I flew to Spain and back with Ryanair last week. I asked my wonderful Travel Counsellor to book me a flight as I was rather busy and didn’t have time to go through the many options. I was going to stay with friends who have a cave house in a wonderful, unspoilt region of Spain and there were four possible airports that I could have flown to in Spain. Emma came back with a Ryanair flight, so I decided to take the plunge. I’m not a fan of theirs, as I have written elsewhere – but I thought I would give them another chance.
Emma had kindly printed off my outbound boarding card and sent it to me as part of her excellent service, so I had no worries about being charged extra for having no boarding card when I got to the airport. I had also paid the extra £50 to have a suitcase in the hold, so I thought nothing could go wrong. It didn’t! The outbound flight was fine. I dropped off my bag and went off to have a drink and something to eat at the improving (now that BAA no longer own it) Stansted Airport. I had one eye on the Ashes Test and the other on the departures screen as I wanted to be fairly near the front of the queue for seats when the aircraft boarded.
In the event, I was quite near the back of the queue, as I had become too engrossed in the cricket, and therefore found myself seated next to a young mother and child. Soon, however, I was very politely asked to move, as someone else was looking for two seats together. I was the winner here – I found myself right at the front of the plane with plenty of legroom. I did notice that it took an inordinate amount of time to find space for everyone’s cabin baggage and the flight was late departing. I can only imagine the wrangles that go on behind the scenes between Ryanair and their ground-handling agents over who is to blame for late flights!
On the whole, the service on the outbound flight was fine, although the cabin crew members obviously have a sales role more than a customer service role, as they spend the entire journey trying to sell you things! All in all, though, I was content with my flight. I had a brilliant week in Spain and was quite looking forward to the return trip from Almeria a week later.

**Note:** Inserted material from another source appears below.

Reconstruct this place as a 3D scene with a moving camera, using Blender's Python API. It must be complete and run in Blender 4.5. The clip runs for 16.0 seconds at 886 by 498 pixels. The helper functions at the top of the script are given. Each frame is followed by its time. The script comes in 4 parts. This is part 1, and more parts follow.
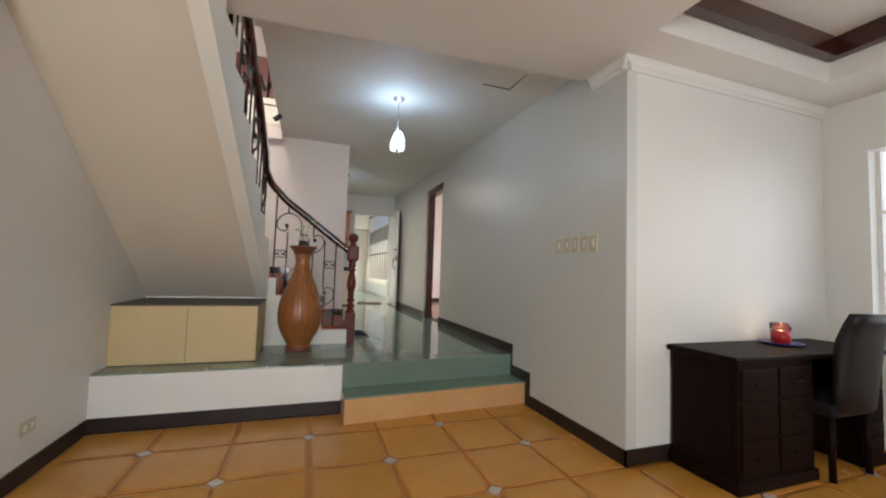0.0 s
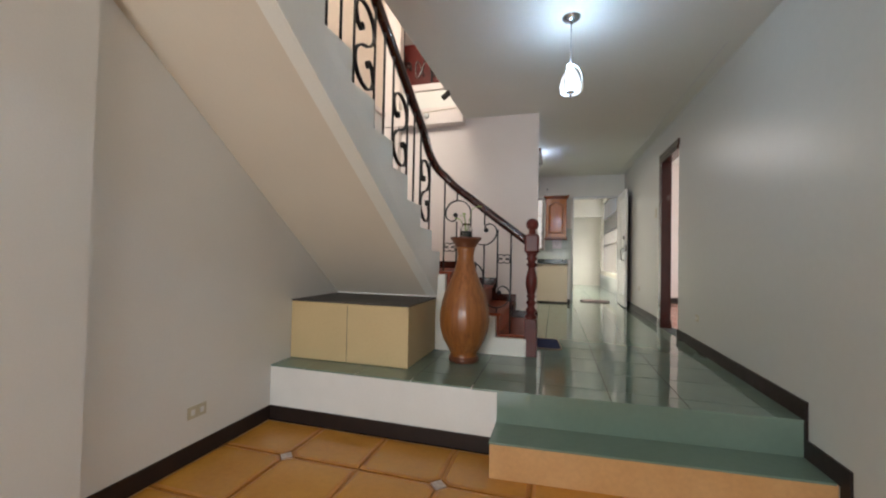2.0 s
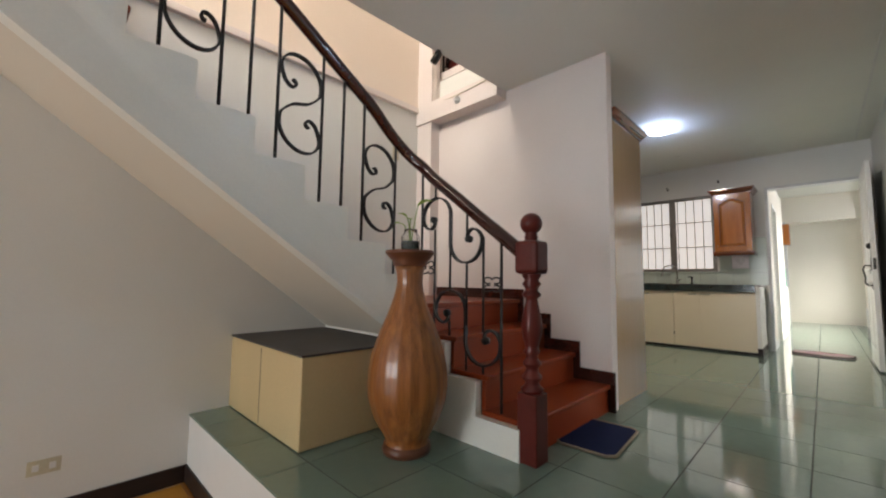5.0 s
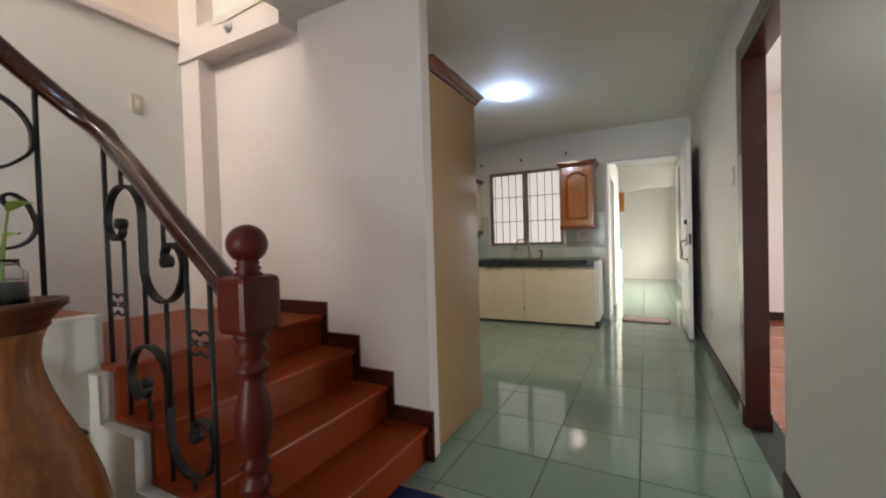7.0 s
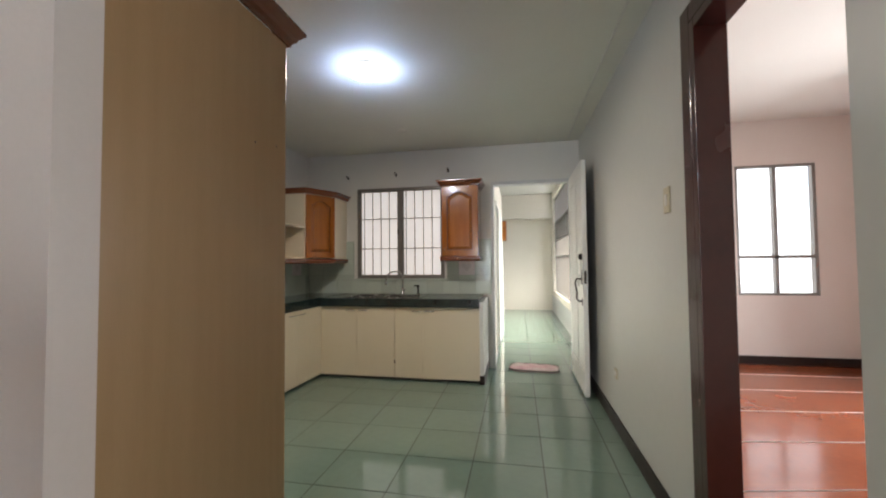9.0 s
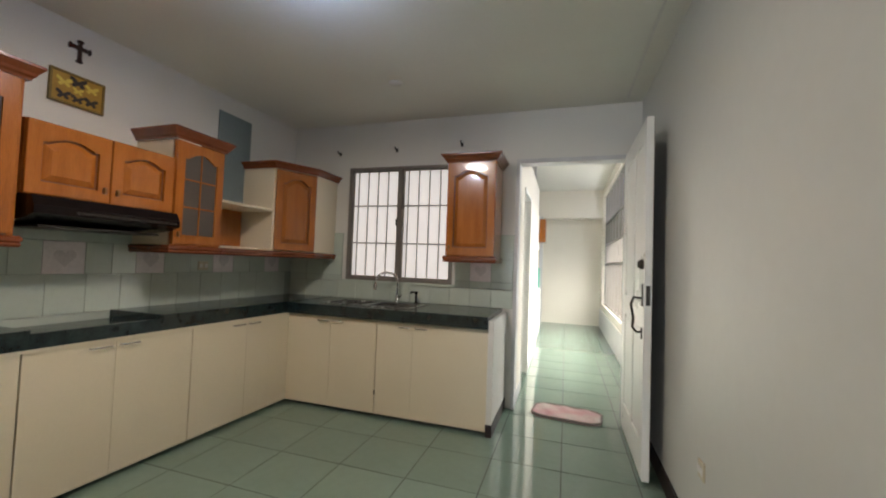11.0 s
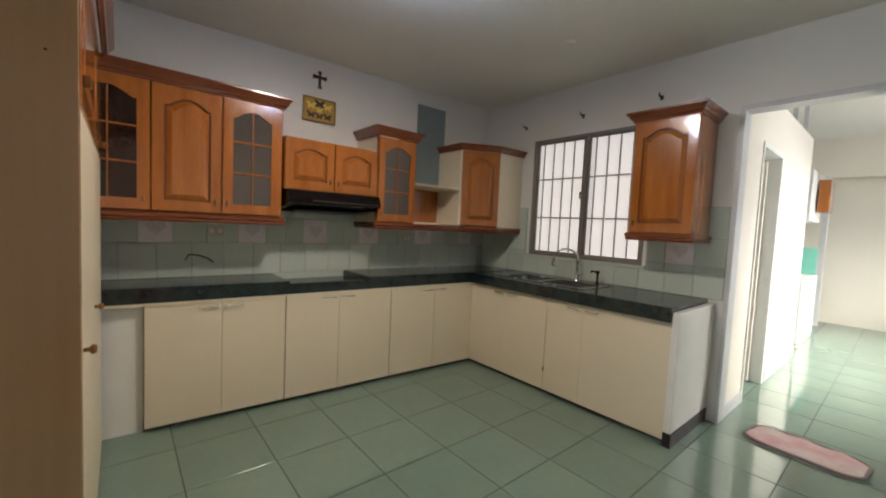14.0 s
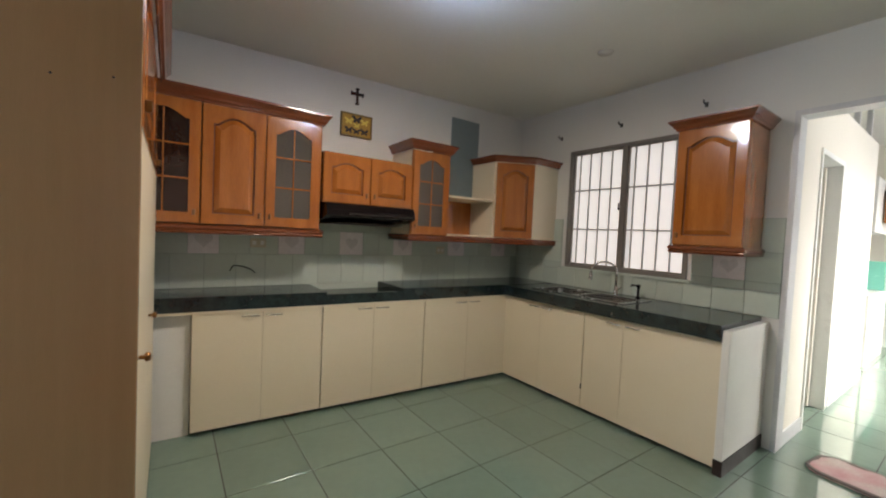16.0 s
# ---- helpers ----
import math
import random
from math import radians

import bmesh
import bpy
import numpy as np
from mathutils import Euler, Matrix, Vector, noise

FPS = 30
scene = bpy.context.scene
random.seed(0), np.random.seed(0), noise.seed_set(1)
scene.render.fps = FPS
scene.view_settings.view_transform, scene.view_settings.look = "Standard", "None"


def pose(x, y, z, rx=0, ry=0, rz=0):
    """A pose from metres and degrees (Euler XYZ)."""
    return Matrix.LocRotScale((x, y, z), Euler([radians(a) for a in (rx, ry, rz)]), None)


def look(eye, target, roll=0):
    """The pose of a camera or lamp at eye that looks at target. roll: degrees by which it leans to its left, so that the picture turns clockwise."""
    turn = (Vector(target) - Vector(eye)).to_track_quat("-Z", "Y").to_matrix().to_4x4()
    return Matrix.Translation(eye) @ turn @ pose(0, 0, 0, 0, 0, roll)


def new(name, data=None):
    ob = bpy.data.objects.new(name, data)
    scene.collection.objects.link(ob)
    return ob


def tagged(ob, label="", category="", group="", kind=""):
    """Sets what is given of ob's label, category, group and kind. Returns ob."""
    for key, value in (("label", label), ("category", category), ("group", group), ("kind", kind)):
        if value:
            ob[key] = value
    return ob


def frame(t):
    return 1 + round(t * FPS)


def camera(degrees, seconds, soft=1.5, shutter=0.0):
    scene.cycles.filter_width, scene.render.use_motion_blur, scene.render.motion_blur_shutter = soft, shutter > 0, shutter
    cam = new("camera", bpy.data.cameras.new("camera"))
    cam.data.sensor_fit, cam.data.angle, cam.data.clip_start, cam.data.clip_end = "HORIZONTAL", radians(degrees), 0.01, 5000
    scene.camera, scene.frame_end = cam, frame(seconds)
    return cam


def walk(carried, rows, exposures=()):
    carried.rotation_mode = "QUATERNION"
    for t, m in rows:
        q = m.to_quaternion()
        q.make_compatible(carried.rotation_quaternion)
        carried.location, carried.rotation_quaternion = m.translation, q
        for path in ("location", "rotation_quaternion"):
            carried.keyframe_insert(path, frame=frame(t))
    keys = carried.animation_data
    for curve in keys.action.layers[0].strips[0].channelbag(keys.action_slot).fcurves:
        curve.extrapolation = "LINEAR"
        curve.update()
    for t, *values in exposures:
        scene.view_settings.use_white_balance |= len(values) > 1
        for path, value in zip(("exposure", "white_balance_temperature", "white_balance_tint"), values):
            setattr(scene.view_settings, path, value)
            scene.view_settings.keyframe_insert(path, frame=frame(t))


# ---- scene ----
cam = camera(97.4, 16.0, soft=2.1)
PATH = [
    (0, (-0.13, 0.248, 1.246), (0.528, 2.133, 1.366), 1.9),
    (0.5, (0.07, 0.405, 1.259), (0.414, 2.373, 1.356), 2.2),
    (1, (0.221, 0.644, 1.249), (0.283, 2.643, 1.304), 1.6),
    (1.5, (0.367, 0.897, 1.254), (0.141, 2.884, 1.286), 1.0),
    (2, (0.572, 1.202, 1.289), (0.017, 3.123, 1.333), 1.2),
    (2.5, (0.723, 1.522, 1.252), (-0.091, 3.348, 1.299), 0.7),
    (3, (0.877, 1.869, 1.278), (-0.09, 3.619, 1.33), 0.4),
    (5.5, (1.474, 3.359, 1.321), (0.052, 4.757, 1.479), 0.6),
    (6, (1.437, 3.631, 1.404), (0.064, 5.083, 1.473), -0.7),
    (6.5, (1.427, 3.8, 1.469), (0.214, 5.39, 1.448), -1.9),
    (7, (1.401, 4.07, 1.596), (0.477, 5.844, 1.556), -1.7),
    (7.5, (1.36, 4.287, 1.642), (0.741, 6.188, 1.646), -1.3),
    (8, (1.221, 4.584, 1.661), (0.839, 6.547, 1.693), -1.0),
    (10.5, (1.25, 6.245, 1.704), (0.8, 8.191, 1.8), 1.7),
    (11, (1.356, 6.47, 1.689), (0.752, 8.375, 1.764), 2.1),
    (11.5, (1.476, 6.651, 1.711), (0.656, 8.474, 1.746), 2.1),
    (12, (1.629, 6.737, 1.738), (0.579, 8.439, 1.723), 1.9),
    (12.5, (1.734, 6.766, 1.73), (0.506, 8.344, 1.691), 1.9),
    (13, (1.727, 6.736, 1.749), (0.377, 8.209, 1.67), 2.1),
    (13.5, (1.731, 6.727, 1.751), (0.281, 8.101, 1.654), 2.4),
    (14, (1.726, 6.728, 1.746), (0.193, 8.007, 1.625), 2.7),
    (14.5, (1.714, 6.721, 1.746), (0.127, 7.929, 1.604), 2.7),
    (15, (1.707, 6.716, 1.74), (0.095, 7.89, 1.591), 2.6),
    (15.5, (1.705, 6.716, 1.739), (0.084, 7.88, 1.609), 2.8),
    (16, (1.708, 6.719, 1.755), (0.073, 7.869, 1.682), 2.7),
]
walk(cam, [(t, look(eye, target, roll)) for t, eye, target, roll in PATH],
     exposures=[(0, 0.32), (3, 0.36), (6, 0.36), (8, 0.38), (10.5, 0.40), (13, 0.44), (15, 0.48), (16, 0.54)])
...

I arrived at the airport early and was told that I could not check in until 7.30 pm, an hour and a half later. I accept that this is the airport’s problem, and probably nothing to do with Ryanair. My Travel Counsellor had told me that I would need to check in as normal on my return trip, however, as I began to see passengers turning up for other Ryanair flights I noticed that they were all brandishing their boarding cards before they went anywhere near a check-in desk. I enquired at the customer service desk, just to be sure, and the young lady pleasantly took 70 euros from me for the privilege of providing me with a boarding card. (My wonderful Travel Counsellor had made a rare mistake which she has since corrected and helped me with the additional cost – I will continue to be one of her loyal customers and to recommend her to all my friends – it’s what happens when things go wrong that forms my real opinion of someone’s customer service!)
I was quite angry that I had had to pay the extra 70 euros – I figured that I could have flown with British Airways for the price I had paid, including the £50 surcharge for luggage, but that’s what you get with Ryanair. I was really looking to criticise by this time, but once again, all I could find was the fact that it took a long time to stow all the cabin baggage, and the crew were going through the motions rather than really taking care of their customers, but I figured that a company like Ryanair wouldn’t really bother too much about employee engagement, would they?
Then I watched the Dispatches programme on Ryanair on Channel 4 on 12 August. Now I don’t know what to think. Would anyone really compromise passenger safety in the interests of making more money?